Russia's ambitions seem clear. A Foreign Ministry official said he hoped both Koreas would begin building a new relationship "which fully answers Russia's interests." Its main interest is in ensuring that the U.S. missile defense shield does not happen.

Military machinations aside, the prospect of commercial gain is occupying most foreign players. For the Koreans, however, there is a more important subject. In Seoul last week, Lee In Kyu, 78, his hands trembling, filled out a form applying for a reunion. "I believe that my wife and my two sons are still alive and well," Lee said. At the end of the war, his wife advised him to go to Seoul for a few days to avoid the communists. "I crossed the Imjin river with the help of moonlight," he said. "It was the worst mistake I made in my life." Indeed, avoiding tricky "advice" may well be the new name of the game.

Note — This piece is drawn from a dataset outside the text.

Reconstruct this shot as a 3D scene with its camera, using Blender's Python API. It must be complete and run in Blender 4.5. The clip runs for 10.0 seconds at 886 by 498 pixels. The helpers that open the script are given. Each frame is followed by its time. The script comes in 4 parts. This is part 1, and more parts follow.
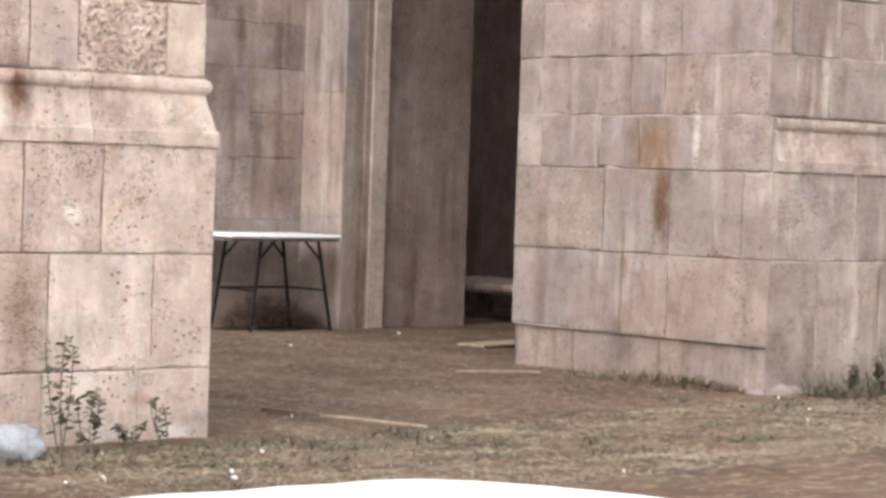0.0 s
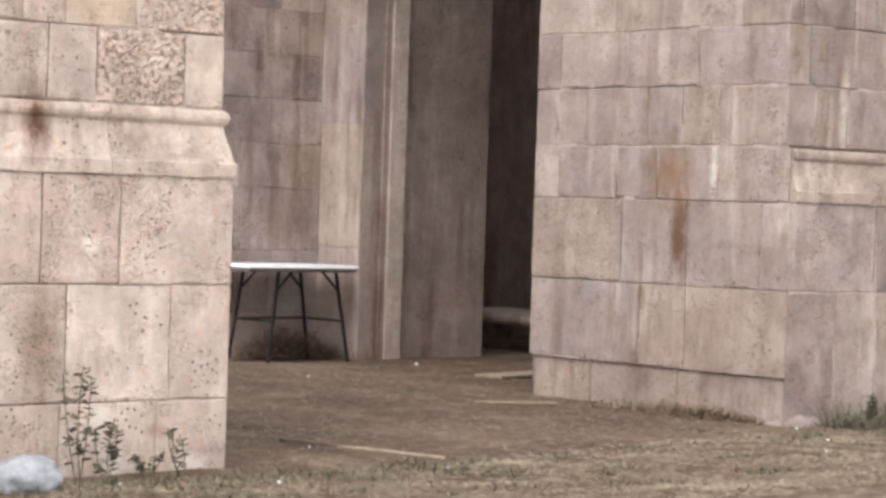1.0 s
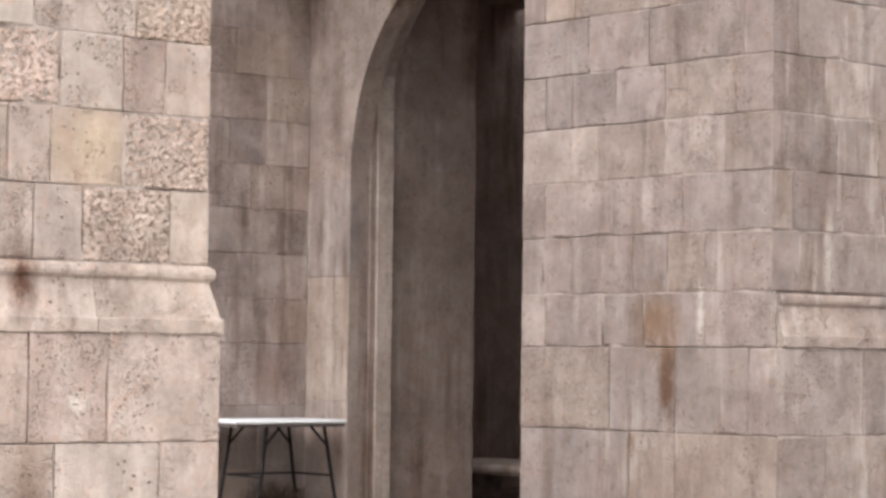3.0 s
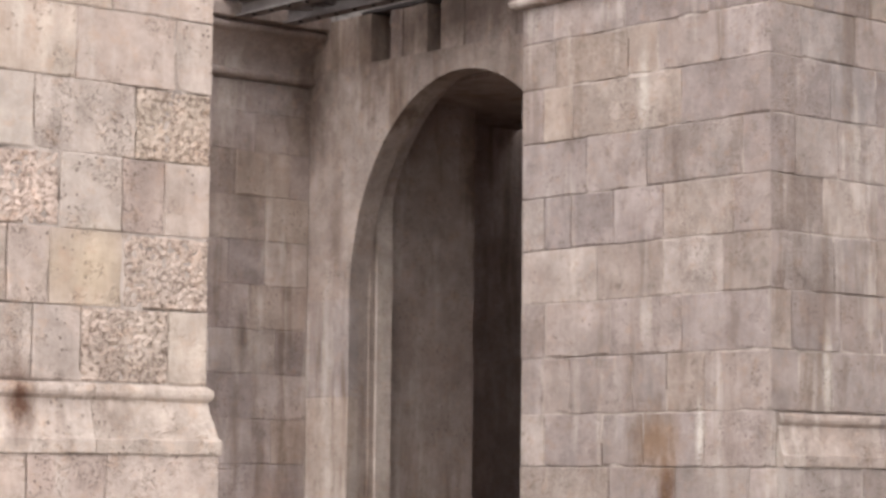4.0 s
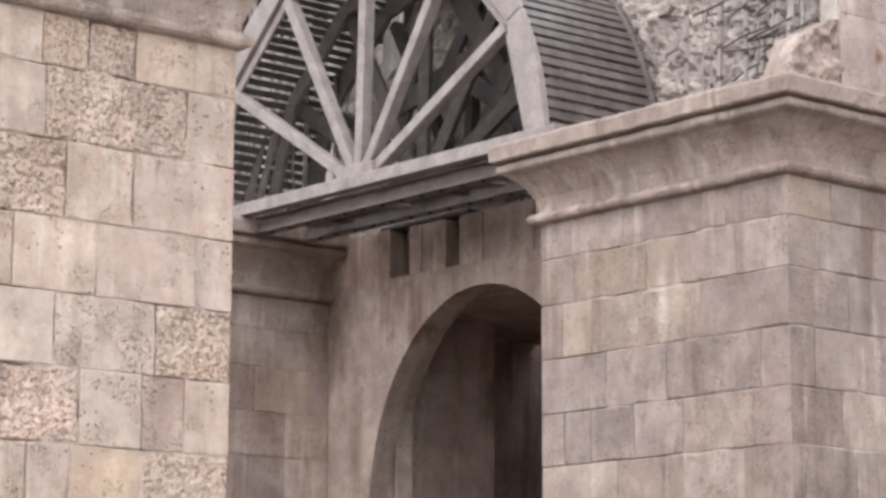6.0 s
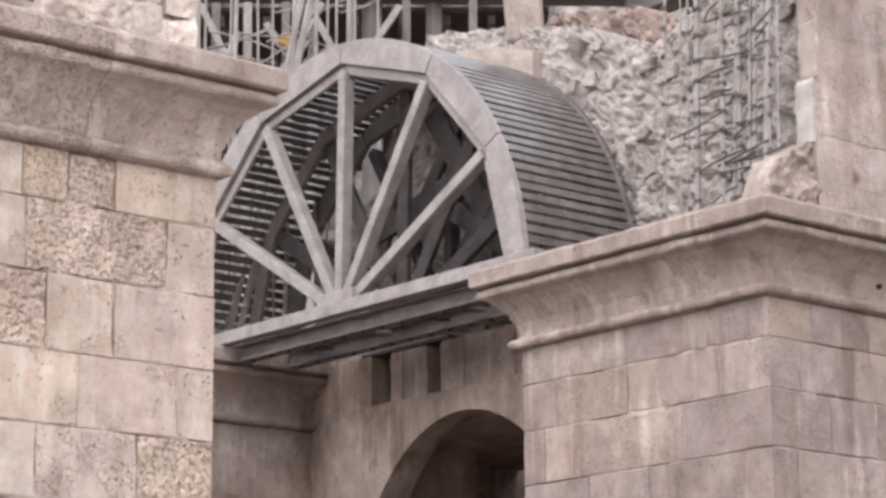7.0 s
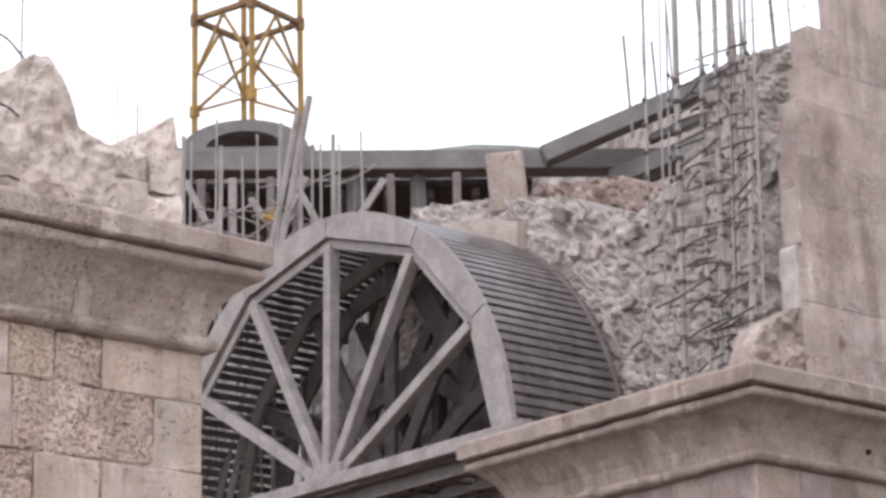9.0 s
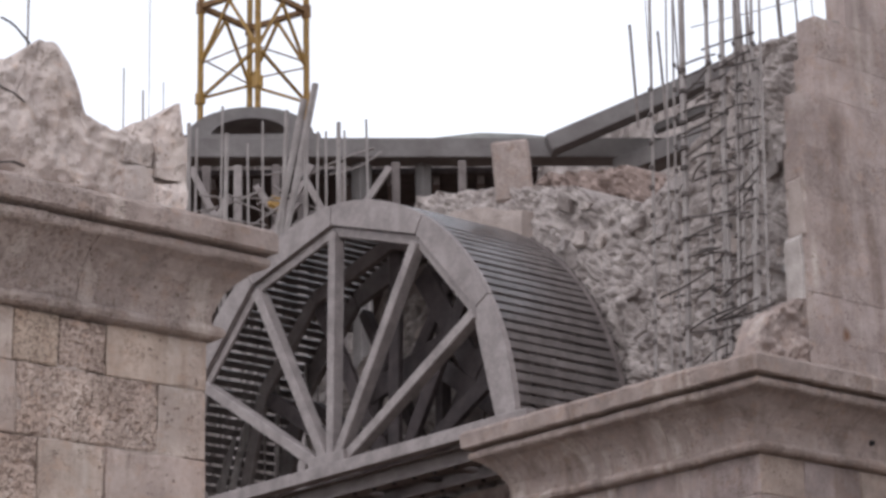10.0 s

With reporting by MURAKAMI MUTSUKO Tokyo, PAUL MOONEY Beijing and SAMUEL GILSTON Washington

The Washington-Pyongyang Divide
While the allies of both Koreas hailed the summit, each of them has some gripes. The sharpest remain between the U.S. and North Korea. Key differences:

Nuclear Potential

Washington's Position
Full transparency of all activities, including inspection by the International Atomic Energy Agency.
Pyongyang's Position
Limited compliance as well as inspection.

Washington: Complete halt of development, exports and testing.
Pyongyang: A moratorium on testing.

U.S. Troops In South Korea

Washington: They will stay even after reunification.
Pyongyang: They will withdraw after the signing of a Korea peace treaty.

Economic Aid
Washington: None for the time being.
Pyongyang: Permit borrowing from the World Bank, the Asian Development Bank and others. Access to the IMF if needed.

Human-Rights Abuses
Washington: Stop them.
Pyongyang: Don't interfere in what is an internal matter.